Estranged husband ‘cut off wife’s head, flushed it down toilet’

Crane driver Dempsey Nibbs, 69, then said he beheaded the mother of his two children, Judith Nibbs, 60, because he thought she was a “snake”.
However, the Old Bailey murder trial heard Nibbs had shown no signs of mental illness in the wake of the horrifying killing at the couple’s home in Hoxton, east London, in April 2014.
Prosecutor Crispin Aylett, QC told jurors to “brace themselves” as he outlined the gruesome case.
He told how the couple’s relationship had soured in the spring of 2014 as Nibbs suspected his wife of having affairs.

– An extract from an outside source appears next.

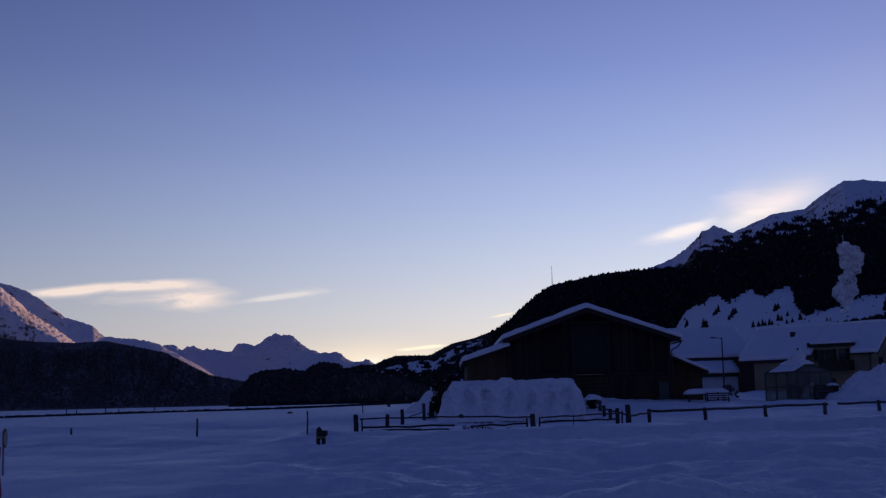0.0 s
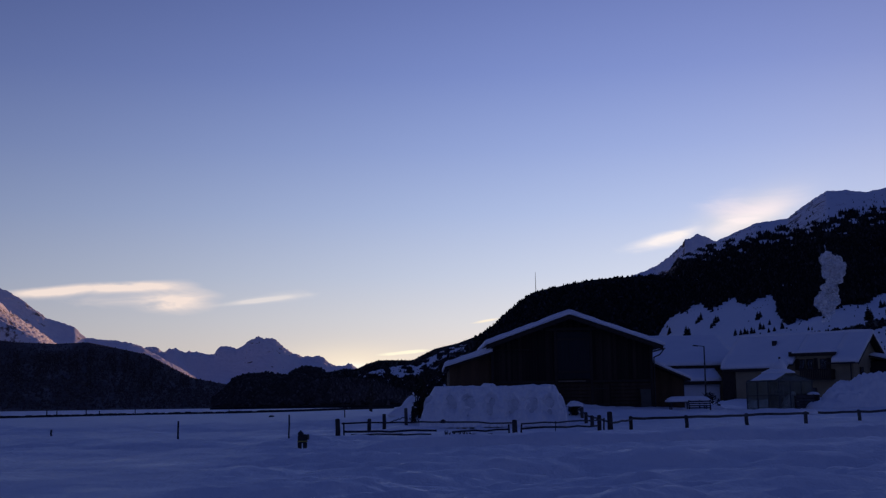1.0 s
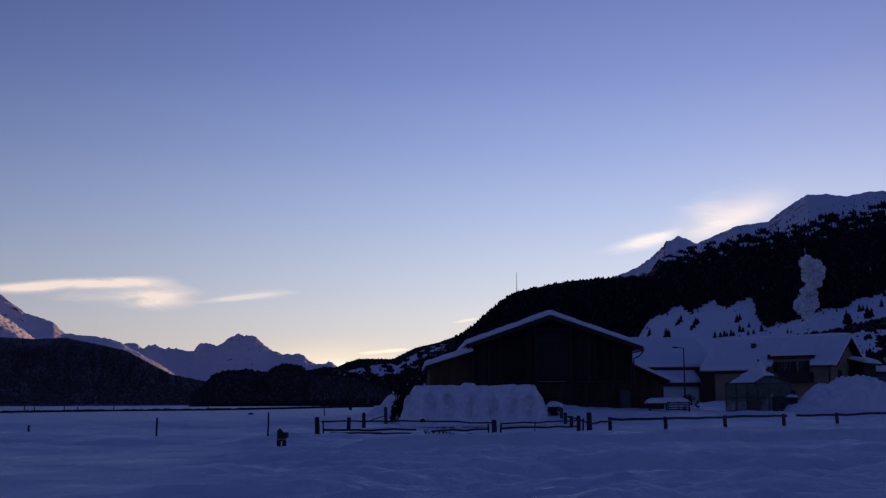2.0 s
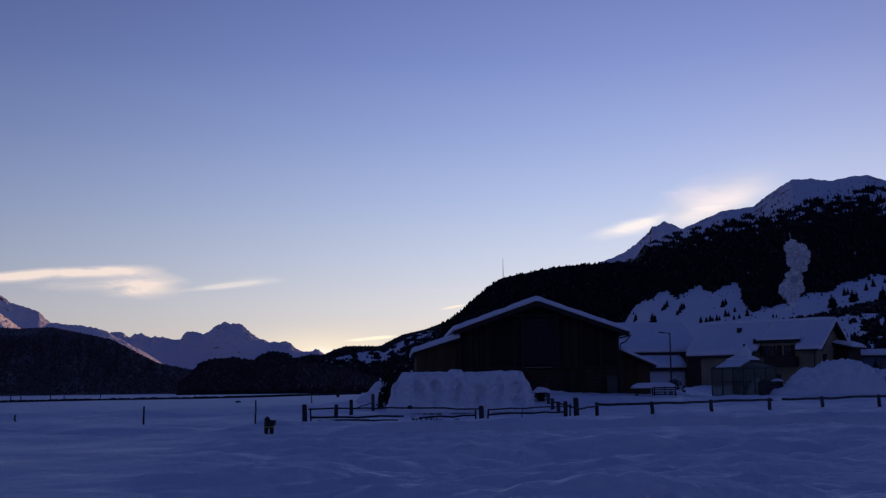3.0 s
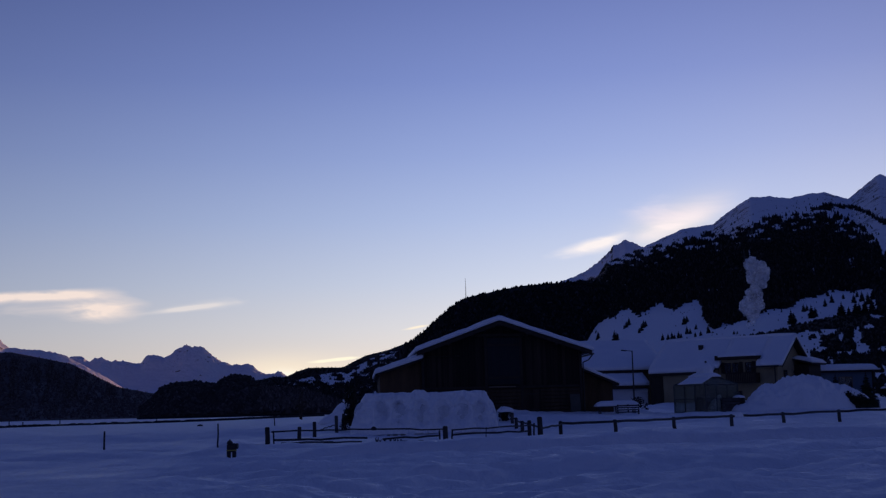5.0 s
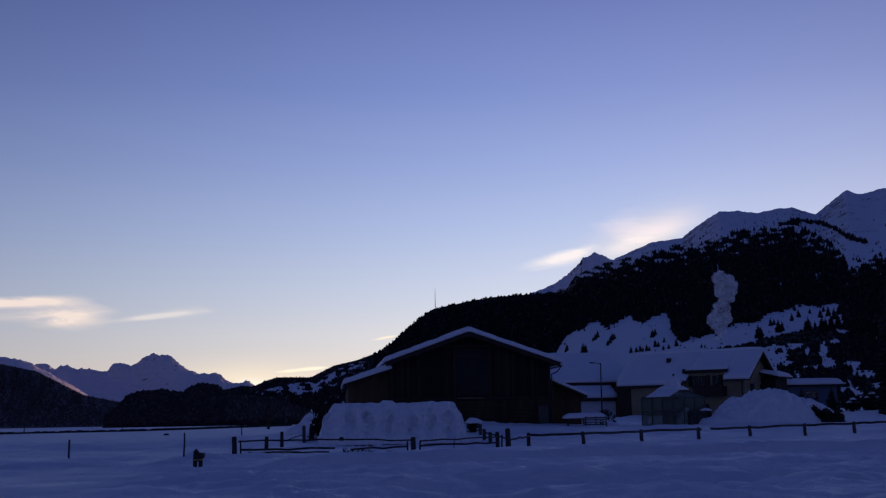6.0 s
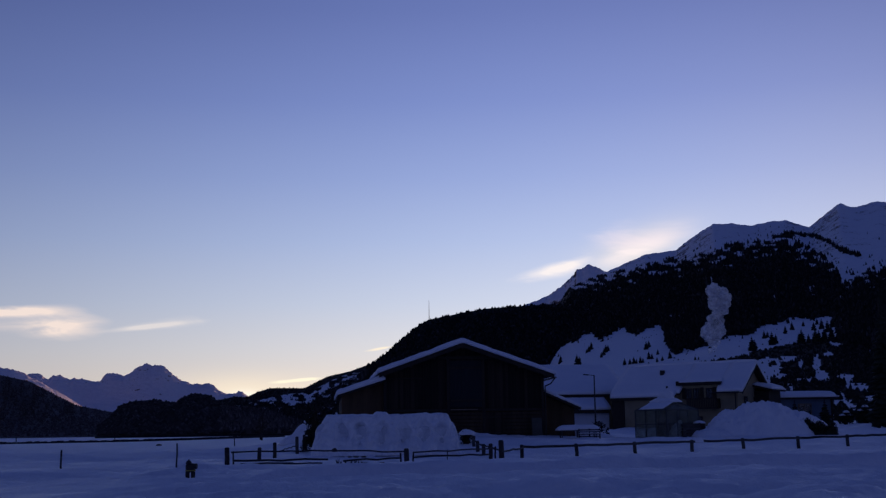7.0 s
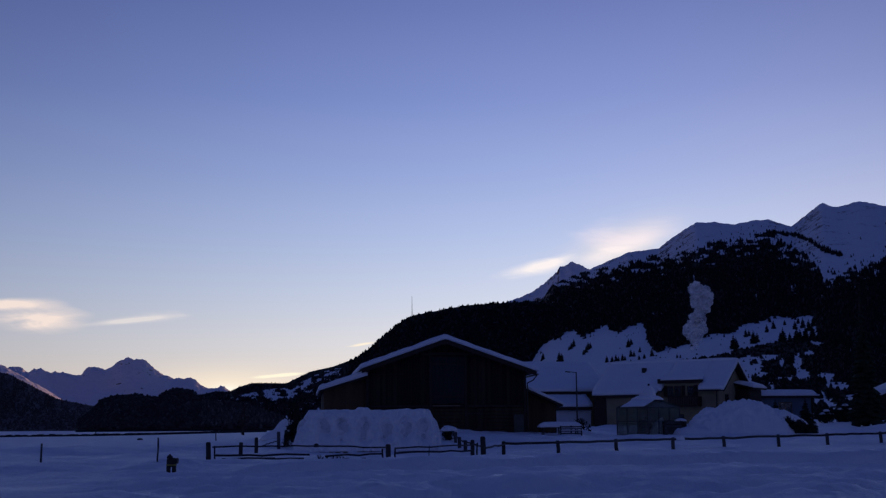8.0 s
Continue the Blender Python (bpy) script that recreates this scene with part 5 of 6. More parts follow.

The victim had confided in her sister and a colleague at Meals on Wheels that the defendant had threatened to kill her and grabbed her by the throat.
During a row on April 7, Ms Nibbs, who is originally from Kirkham, near Preston, Lancashire, had admitted seeing other men, taunting Nibbs by saying: “I have had sex eight times.”
The next day, the mother of five predicted her own killing as she left work, with the words: “If I’m not in Friday, I might be dead.”
On the night of Thursday, April 10, Nibbs attacked her in their Hoxton flat and knocked her out, Mr Aylett said.
He told jurors: “What might otherwise have been family tragedy now becomes terrible.
"You will, I am afraid, have to brace yourselves.
"Having attacked his wife, the defendant then took up a kitchen knife and cut off her head.
“Nor does the horror end there: having decapitated his wife, the defendant began to break her head into pieces with a mallet and a metal bar.
"He then flushed the pieces down the lavatory.”
The prosecutor went on: “Quite why the defendant decapitated Judith and then disposed of her head is not entirely clear but it may well be that he did it out of pure hatred at the sight of his wife’s face.”
After the killing, Nibbs wrote a suicide note addressed to his son Kirk, 30, and rang police to say they would find “a couple of dead bodies” at his home.
A paramedic was first on the scene but he was “fobbed off” by the defendant.
A police officer then arrived and, seeing the headless corpse through the letter box, kicked the door in.
He found Nibbs in the bathroom with a shotgun and a kitchen knife which he used to stab himself.
The officer grabbed the gun and the knife and Nibbs was taken to hospital with stab wounds.
The defendant, who was also diagnosed with prostate cancer in 2012, was not well enough to be interviewed by police for a year.
Mr Aylett told jurors that the defendant admitted killing his partner but that he had been “defending himself”.
The defendant also said that he cut her head off because he thought she was a “snake” and disposed of it in the toilet, jurors were told.